In 1964 we hired two guides. One in Rome, the other in Jerusalem. The one in Rome said what we proposed was a crime. The one in Jerusalem said we were looking at the exact spot.
Rome in two hours
When we tried to hire a guide for only two hours in Rome, he burst out, “You want to do Rome in two hours? That’s a crime!”
We agreed. But we had a boat to catch in Palermo and a schedule to keep if we were going to make it. The next boat across the Mediterranean to Tunis was a week later, and we did not want to spend a week waiting in Sicily.
The guide saw our situation and showed us the Coliseum, the Sistine Chapel, and St. Peter’s Basilica during our two tiny hours.
We hustled on down through Naples and onto the toe of Italy. The ferry carried us across the straits to Messina, and we set off along the Sicilian coast for Palermo and that boat which would not wait.
Up and down, in and out
If we had tried to drive in Sicily before, to make that boat on time we might have skipped Rome. The road along that stunningly beautiful north coast of Sicily swooped up and down, in and out. One hairpin was so sharp we had to back up and wiggle around it.
When it was my turn to drive, I felt so bad for my mother-in-law who was losing her cookies. But we all were watching the clock, and even though those dips and curves made it feel like I was driving like Jehu (2 Kings 9:20), the family kept urging me on. We made it to Palermo on time, and the boat carried us across the Mediterranean to Tunisia.
Across North Africa
I remember the initial shock at being surrounded by non-Europeans. One family member said — I thought we were landing in Africa, but these people don’t look like Africans. Another explained that North Africa held mostly Arabs. If we doubted this, after we drove across Tunisia, Libya, and Egypt, we were convinced.
We found lining up at any government office impossible. Bunches of people pushed and shoved us along toward the door. In these scrums, we struck up English conversations with a few backpackers or a carload of students. Our family group seemed strange to them, out of place. Then they asked where we were going, and we said Egypt, Lebanon, Syria, and Jordan — but left out Israel. When they asked if we were going to “Disneyland,” we caught on quickly and said, Yes, there, too. All across the top of North Africa we met students on their way to or from “Disneyland.”
We saw Tunis, Bengazi, Cairo, Suez, and the Pyramids. Then we took a boat from Alexandria to Beirut. On this boat, we had to get permits to enter Lebanon. This particular scrum glammed onto DeWayne Coxon and lifted him several inches off the floor, I still have the picture in my mind of DeWayne looking around helpless as the crowd carried him along toward the official permit-getting desk. When we got into Beirut, we were properly awed. This was several years before Lebanon’s civil war destroyed their capital, so it still felt as beautiful as its dreamy title, “The Paris of the East.” We crossed into Syria and Jordan, saw Damascus, Amman, Petra, and East Jerusalem. We arrived three years before the Six-Day War, so to get into Israel, we approached The Mandelbaum Gate.

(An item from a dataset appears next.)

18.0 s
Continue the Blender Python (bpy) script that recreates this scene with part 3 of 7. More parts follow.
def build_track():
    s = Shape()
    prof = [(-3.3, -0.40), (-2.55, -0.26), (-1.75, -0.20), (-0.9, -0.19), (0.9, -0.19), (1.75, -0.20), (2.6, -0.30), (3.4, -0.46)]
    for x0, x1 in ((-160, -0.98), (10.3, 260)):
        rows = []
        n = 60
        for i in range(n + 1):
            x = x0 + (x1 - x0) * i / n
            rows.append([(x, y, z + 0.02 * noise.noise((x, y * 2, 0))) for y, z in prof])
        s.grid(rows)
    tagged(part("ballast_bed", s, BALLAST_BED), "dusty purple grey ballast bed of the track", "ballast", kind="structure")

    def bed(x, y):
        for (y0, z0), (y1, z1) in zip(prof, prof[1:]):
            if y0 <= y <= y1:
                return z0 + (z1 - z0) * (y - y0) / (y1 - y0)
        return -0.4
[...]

At a little booth in the barbed wire dividing East Jerusalem from West Jerusalem, a Jordanian official stamped our passports and pointed west. The official let one of us drive while the rest of us lugged suitcases through the 50 yards of weeds and rubble to another booth set in more barbed wire. The officials here wore Israeli uniforms, but they did not act happy to us. Arab countries were busy confiscating the property of 820,000 Jews as they expelled them, and our passports held visa stamps from Tunisia, Libya, Egypt, Lebanon, Syria, and Jordan.
“Why should we allow you to enter Israel?”

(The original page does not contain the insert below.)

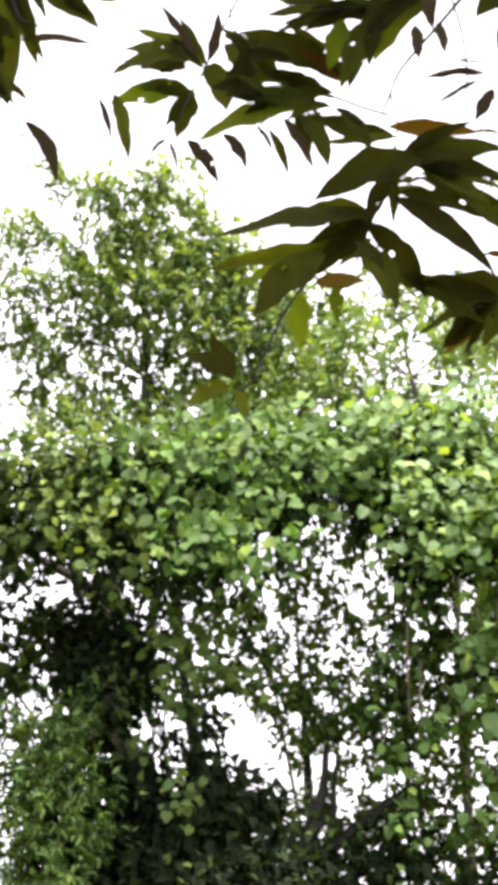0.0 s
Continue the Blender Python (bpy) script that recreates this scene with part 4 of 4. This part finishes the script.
# ---- the near tree whose boughs hang over the path ----
def near_leaf_mesh(name, bow, seed, bites, mat):
    """A long pointed blade with a folded midrib, a wavy edge and a few eaten holes, one metre long and wide, bowed to one side."""
    r = random.Random(seed)
    p, q, twist, bend = r.uniform(0, 6), r.uniform(0, 6), r.uniform(-0.5, 0.5), r.uniform(-0.05, 0.16)
    bm = bmesh.new()
    rows = []
    for i in range(19):
        t = i / 18
        half = 0.5 * (math.sin(math.pi * t ** 0.88) ** 0.85) * (1.12 - 0.2 * t) if 0 < i < 18 else 0.012
        row = []
        for k in range(7):
            s = (k - 3) / 3
            edge = 1 + 0.11 * math.sin(t * 13 + (p if s > 0 else q)) + 0.05 * math.sin(t * 29 + q)
            wave = 0.1 * math.sin(t * 15 + s * 2 + p) * abs(s)
            roll = twist * (t - 0.3) * s * half
            row.append(bm.verts.new((t, s * half * edge - bow * 4 * t * (1 - t), (0.3 * abs(s) * half + wave * half + roll) * 0.25 - bend * t * t)))
        rows.append(row)
    for i, (a, b) in enumerate(zip(rows, rows[1:])):
        for k in range(6):
            if (i, k) not in bites:
                bm.faces.new((a[k], b[k], b[k + 1], a[k + 1]))
    me = bpy.data.meshes.new(name)
    bm.to_mesh(me)
    bm.free()
    me.materials.append(mat)
    for f in me.polygons:
        f.use_smooth = True
    return me


# kinds of leaf: shaded, green, backlit yellow-green, withered, reddish backlit
NEAR_KINDS = [("near_leaf", NEAR_LEAF), ("near_leaf", NEAR_GREEN_LEAF), ("pale_leaf", NEAR_PALE_LEAF), ("old_leaf", OLD_LEAF), ("red_backlit_leaf", RED_BACKLIT_LEAF)]
EATEN = [(), (), ((7, 1),), (), ((11, 4), (5, 5)), ()]
BLADES = {}


def near_blade(kind, bow, k):
    key = (kind, bow, k % 6)
    if key not in BLADES:
        BLADES[key] = near_leaf_mesh(NEAR_KINDS[kind][0], bow * 0.24, str(key), EATEN[k % 6], NEAR_KINDS[kind][1])
    return BLADES[key]


NEAR_TIPS = [(-0.57, 3.20, 3.65), (-0.46, 3.20, 3.75), (0.06, 2.60, 3.29), (0.44, 2.40, 3.15), (0.40, 2.35, 3.08), (0.39, 2.50, 3.20), (0.48, 2.50, 3.14), (0.91, 2.50, 3.23), (0.93, 2.50, 2.80)]
near_tree = rooted("near_tree", "overhanging tree with long drooping dark green leaves", "tree")
NEAR_RNG = random.Random(5)
SLOPE = 0.4  # the boughs hang in a plane that rises away from the path


def near_bough(y, twig, leaves):
    """A twig and its leaves (x, z, angle from level, length, width, bow, kind), which face along the path."""
    b = stem("twig", twig, TWIG_BARK, near_tree, "", 6)
    for k, (x, z, angle, length, width, bow, kind) in enumerate(leaves):
        a = radians(angle)
        lean, off = NEAR_RNG.uniform(-0.3, 0.3), NEAR_RNG.uniform(-0.05, 0.05)
        tip = Vector((math.cos(a), lean, math.sin(a) + SLOPE * lean))
        s = length * tip.length
        tip.normalize()
        normal = Vector((NEAR_RNG.uniform(-0.3, 0.3), -1, NEAR_RNG.uniform(-0.2, 0.6)))
        side = normal.cross(tip).normalized()
        up = tip.cross(side)
        m = Matrix((tip, side, up)).transposed().to_4x4()
        m.translation = (x, y + off, z + SLOPE * off)
        ob = new("leaf", near_blade(kind, bow, k))
        ob.parent = b
        ob.matrix_basis = m @ Matrix.Diagonal((s, width, s, 1))


def fuller(leaves, seed, share=1.0):
    """Shorter leaves that grow behind the long ones from the same nodes."""
    r = random.Random(seed)
    more = []
    for x, z, angle, length, width, bow, kind in leaves:
        for _ in range(2 if kind < 3 and width > 0.025 else 0):
            if r.random() > share:
                continue
            more.append((x + r.uniform(-0.008, 0.008), z + r.uniform(-0.008, 0.008), angle + r.choice((-1, 1)) * r.uniform(10, 30), length * r.uniform(0.55, 0.95), width * r.uniform(0.45, 0.7), bow, 0))
    return list(leaves) + more


near_bough(3.2, [(-0.957, 3.20, 3.002, 0.0030), (-0.865, 3.20, 3.068, 0.0037), (-0.784, 3.20, 3.137, 0.0045), (-0.733, 3.20, 3.210, 0.0053), (-0.717, 3.20, 3.244, 0.0053), (-0.667, 3.20, 3.352, 0.0053), (-0.644, 3.20, 3.398, 0.0053), (-0.625, 3.20, 3.451, 0.0060), (-0.612, 3.20, 3.531, 0.0067), (-0.573, 3.20, 3.653, 0.0083)], fuller([
    (-0.633, 3.339, -58, 0.150, 0.036, 0, 0), (-0.584, 3.318, -67, 0.104, 0.016, 0, 0), (-0.653, 3.395, -68, 0.089, 0.048, 0, 1), (-0.635, 3.389, -42, 0.134, 0.029, 1, 0),
    (-0.602, 3.425, -53, 0.117, 0.032, 0, 0), (-0.579, 3.451, -58, 0.103, 0.051, 0, 0), (-0.543, 3.466, -52, 0.133, 0.035, -1, 0), (-0.509, 3.489, -66, 0.141, 0.024, -1, 0),
    (-0.570, 3.483, -53, 0.135, 0.054, 0, 0), (-0.654, 3.484, -44, 0.093, 0.056, 0, 1), (-0.624, 3.524, -40, 0.143, 0.066, 0, 0), (-0.673, 3.480, -66, 0.093, 0.038, 0, 0)], 0, 0.5))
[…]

I looked back at the booth 50 yards away. Would those soldiers let us back into Jordan?
My father-in-law, Rev. E.D. Coxon, pleaded with the official, “Those stamps in our passports only show our route. We love Israel. That’s the reason we are on this trip is to see Israel. We came all this way only to see Israel. Israel is the focal point of our entire journey. Please, please let us in.”
The man stared at us a few more seconds and let us into Israel.